The Bible is the Truth and no Catholic Dogma or tradition will contradict it, but Catholics do not believe that it is the authority. Otherwise there would have been no authority for the first 400 years of the Church.
Dang. That's a pretty good point. Before the Bible as we know it today was put together, God spoke to and shepherded His church primarily through people--the apostles, and then other church leaders in ensuing centuries. (Whom Catholics would consider to be part of the Catholic church) So clearly the Bible isn't everything or those early Christians would have been lost. How could early churches possibly have survived without Paul's comprehensive treatise about justification by faith in Romans!? And such a strong dichotomy between God's authority and human authority becomes hard to hold when you consider that every book of the Bible was written by--get ready for it--a human.

Of course Protestants--those who don't minimize the human element of scripture and focus on it being "God's very words"--understand that the Bible having a human side in no way negates its ability to be God's authoritative word. The difference seems to be that while Protestants believe that the "apostolic" authority in scripture died with its human authors, Catholics believe that the church--the Catholic church--still possesses it, with God continuing to shepherd it through His people the same way He did by inspiring the Bible and starting the church.
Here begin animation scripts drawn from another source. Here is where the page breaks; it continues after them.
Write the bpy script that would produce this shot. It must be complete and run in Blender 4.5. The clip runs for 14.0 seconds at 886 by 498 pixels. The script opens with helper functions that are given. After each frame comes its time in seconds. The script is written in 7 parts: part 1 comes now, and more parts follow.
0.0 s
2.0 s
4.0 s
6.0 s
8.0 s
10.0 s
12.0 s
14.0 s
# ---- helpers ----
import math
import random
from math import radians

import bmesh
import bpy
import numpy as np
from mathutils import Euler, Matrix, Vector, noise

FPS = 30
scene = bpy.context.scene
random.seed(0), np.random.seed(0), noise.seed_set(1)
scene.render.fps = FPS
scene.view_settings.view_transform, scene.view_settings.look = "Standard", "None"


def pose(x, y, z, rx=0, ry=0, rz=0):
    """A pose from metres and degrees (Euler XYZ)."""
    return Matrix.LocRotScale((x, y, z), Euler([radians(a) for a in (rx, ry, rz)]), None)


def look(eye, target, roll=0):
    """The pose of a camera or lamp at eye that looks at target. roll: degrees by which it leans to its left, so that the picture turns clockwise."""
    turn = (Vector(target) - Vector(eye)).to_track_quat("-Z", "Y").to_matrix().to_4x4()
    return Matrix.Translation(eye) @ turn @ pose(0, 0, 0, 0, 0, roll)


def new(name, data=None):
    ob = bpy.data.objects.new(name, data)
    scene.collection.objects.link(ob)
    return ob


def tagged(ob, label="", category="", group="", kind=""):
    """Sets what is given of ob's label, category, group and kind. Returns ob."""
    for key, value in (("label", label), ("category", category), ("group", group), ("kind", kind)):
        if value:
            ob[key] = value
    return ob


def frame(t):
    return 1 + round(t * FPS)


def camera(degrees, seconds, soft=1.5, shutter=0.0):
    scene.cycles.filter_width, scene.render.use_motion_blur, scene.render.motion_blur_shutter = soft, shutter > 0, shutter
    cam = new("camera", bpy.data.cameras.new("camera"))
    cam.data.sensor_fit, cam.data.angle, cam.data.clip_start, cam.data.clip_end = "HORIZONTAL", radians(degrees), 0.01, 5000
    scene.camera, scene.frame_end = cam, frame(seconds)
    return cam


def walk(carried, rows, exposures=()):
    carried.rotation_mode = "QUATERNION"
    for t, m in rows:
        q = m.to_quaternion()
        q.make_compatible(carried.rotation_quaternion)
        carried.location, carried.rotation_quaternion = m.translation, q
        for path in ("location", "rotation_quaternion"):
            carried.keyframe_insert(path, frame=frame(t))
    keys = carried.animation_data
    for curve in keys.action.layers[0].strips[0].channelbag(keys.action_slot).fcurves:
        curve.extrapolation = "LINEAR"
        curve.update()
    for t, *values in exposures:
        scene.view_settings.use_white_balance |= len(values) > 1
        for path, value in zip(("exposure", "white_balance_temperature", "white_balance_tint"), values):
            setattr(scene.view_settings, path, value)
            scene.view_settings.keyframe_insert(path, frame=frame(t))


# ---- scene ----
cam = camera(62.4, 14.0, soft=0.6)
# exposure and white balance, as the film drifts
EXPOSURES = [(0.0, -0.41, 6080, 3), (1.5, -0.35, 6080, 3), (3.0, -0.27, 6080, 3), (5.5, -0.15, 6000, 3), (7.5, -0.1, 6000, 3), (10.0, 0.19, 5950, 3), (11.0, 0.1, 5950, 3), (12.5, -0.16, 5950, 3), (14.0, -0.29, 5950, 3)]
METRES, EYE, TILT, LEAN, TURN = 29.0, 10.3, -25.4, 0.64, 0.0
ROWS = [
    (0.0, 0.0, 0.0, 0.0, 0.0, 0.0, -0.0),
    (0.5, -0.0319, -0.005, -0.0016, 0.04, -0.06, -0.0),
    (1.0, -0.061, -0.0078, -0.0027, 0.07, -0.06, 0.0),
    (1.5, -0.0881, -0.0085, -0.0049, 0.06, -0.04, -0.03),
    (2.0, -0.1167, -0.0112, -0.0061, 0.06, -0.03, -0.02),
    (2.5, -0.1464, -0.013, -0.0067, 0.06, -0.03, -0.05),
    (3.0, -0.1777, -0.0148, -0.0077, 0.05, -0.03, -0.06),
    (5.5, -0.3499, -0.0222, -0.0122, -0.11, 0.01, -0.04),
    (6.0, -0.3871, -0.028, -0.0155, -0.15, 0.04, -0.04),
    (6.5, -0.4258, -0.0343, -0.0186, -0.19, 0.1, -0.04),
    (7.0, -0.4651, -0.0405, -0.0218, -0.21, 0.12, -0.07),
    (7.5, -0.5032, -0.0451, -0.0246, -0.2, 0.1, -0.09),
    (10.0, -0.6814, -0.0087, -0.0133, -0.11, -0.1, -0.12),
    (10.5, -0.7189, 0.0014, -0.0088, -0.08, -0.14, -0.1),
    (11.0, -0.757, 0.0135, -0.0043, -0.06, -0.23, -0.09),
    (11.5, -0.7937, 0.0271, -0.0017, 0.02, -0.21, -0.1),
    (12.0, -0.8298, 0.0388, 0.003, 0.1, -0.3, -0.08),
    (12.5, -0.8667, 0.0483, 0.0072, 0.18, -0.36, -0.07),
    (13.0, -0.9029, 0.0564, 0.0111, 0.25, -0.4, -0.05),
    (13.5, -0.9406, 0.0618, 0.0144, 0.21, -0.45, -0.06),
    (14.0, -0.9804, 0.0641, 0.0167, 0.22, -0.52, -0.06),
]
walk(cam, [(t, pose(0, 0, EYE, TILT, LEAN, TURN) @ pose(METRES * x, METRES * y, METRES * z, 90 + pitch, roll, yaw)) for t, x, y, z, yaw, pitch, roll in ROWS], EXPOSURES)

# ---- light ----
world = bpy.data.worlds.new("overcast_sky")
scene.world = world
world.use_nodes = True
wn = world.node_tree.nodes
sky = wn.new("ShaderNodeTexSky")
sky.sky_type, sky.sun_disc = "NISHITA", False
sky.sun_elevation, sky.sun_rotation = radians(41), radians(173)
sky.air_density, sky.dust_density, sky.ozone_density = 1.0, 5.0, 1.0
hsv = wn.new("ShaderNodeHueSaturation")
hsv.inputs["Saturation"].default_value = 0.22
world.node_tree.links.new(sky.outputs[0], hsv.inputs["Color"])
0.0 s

While I don't agree with this proposition, it definitely isn't the same as proclaiming a man-made religion any more than first-century Christianity was man-made by being grown and guided by the work of the apostles.

Catholicism is a works-based religion, rejecting justification by faith alone (sola fide). More extremely, Catholics are not really Christians/"saved" and believe in a false gospel.

Now we get to probably the biggest objection Protestants, especially more reformed ones, have with Catholicism. Such as this article describing a Southern Baptist leader denouncing the Catholic church and the new pope. Mohler gets into the confusion about priests being given "spiritual authority" to forgive sins, but before that, writes:
“First and foremost, evangelicals must affirm that the doctrine of justification by faith alone is an essential, because that is the very definition of the gospel itself, and there is nothing more core, central and essential than the gospel,” Mohler said.
“The reformers were absolutely right in saying that any [other] understanding of justification – even the understanding that justification is by faith and something else -- is another gospel, is anathema to the gospel of Jesus Christ,” Mohler said. “The only way of understanding salvation by grace alone through faith alone is defining justification as the Scripture defines it, and that is justification by faith alone.”
Mohler noted that Pope Benedict XVI famously affirmed the doctrine of justification by faith when writing about the apostle Paul, “but he would not add that crucial word ‘alone.’”
“Lacking the word ‘alone,’ that means justification by faith that works in synergistic mechanism with our own righteousness or attempts at righteousness and efforts to gain merit,” Mohler said.
Mohler lays out the case pretty clearly: Catholics reject the core of the gospel, justification by faith alone, and instead subscribe to a man-made religion of legalistic works, which is really a false gospel.

I have covered what may be the source of this confusion in my previous post on sola fide. Paul writes that man is justified by faith alone, while James says man is justified by faith and works. What is going on? Paul is contrasting "faith alone" with faith-free legalism that attempts to make oneself righteous by exact, laser-precise obedience to the Mosaic law. By way of example, in a book on New Testament studies by Bruce Metzger I read some interesting stories of some ways the second-temple Jews, trying to renew their obedience after coming back from the exile, analyzed into the laws to figure out exactly how to apply them. They concluded, among other things, that it was lawful to walk through a field of grain on the Sabbath if it is ankle-high but not knee-high, because their robes might brush against the grain and accidentally "thresh" it, doing work. It's easy to see how this way of approaching the law might have led from faithful obedience to legalism.

I think many Protestants' almost obsessive devotion to Paul and his theology over the rest of the NT writers has led them to forget that while the gospel is our salvation from trying to earn righteousness, it is much more than this; the "law vs. grace" dichotomy falls far short of encompassing all of the theology in the New Testament, even theology of salvation. Focusing on Paul's theology of salvation, particularly in Romans, Ephesians, and Galations, can lead to a kind of absolutism where the slightest hint of anything on our part, besides faith, having anything to do with salvation is viewed and denounced as salvation by works. See Mohler's quote above: “The reformers were absolutely right in saying that any [other] understanding of justification – even the understanding that justification is by faith and something else -- is another gospel, is anathema to the gospel of Jesus Christ.” In practice, this means a theology of salvation that focuses on faith alone, pasting the issue of works on only in specific questions of ethics.

James, on the other hand. is contrasting "faith and works" with works-free faith that consists solely of propositional beliefs (sound familiar?). You need both of these elements to get a full understanding of the nature of saving faith. The balance of Paul and James' theologies of salvation is well expressed in the adage, "Faith alone justifies, but the faith that justifies is never alone." While Protestants tend to favor and focus on Paul's theology of salvation more, Catholics seem to either take a more balanced view or fall more toward James' view. Both are true and both are necessary. And you must read both in context; Paul's condemnation of pharisaical legalism in Romans can't be assumed to translate exactly to Catholic practices today any more than it was condemning James' focus on works in the first century.

Even this cursory study--and defense--of Catholic theology has been enlightening. It's striking how strongly incarnational it is; whereas the Protestant theology I'm surrounded by focuses on how we are able to commune with God despite our own failures and powerlessness, Catholicism seems to behold closely how God is able to work His power, His authority, and His love through us anyway, making manifest in billions of lives the spiritual blessings promised to us in His word.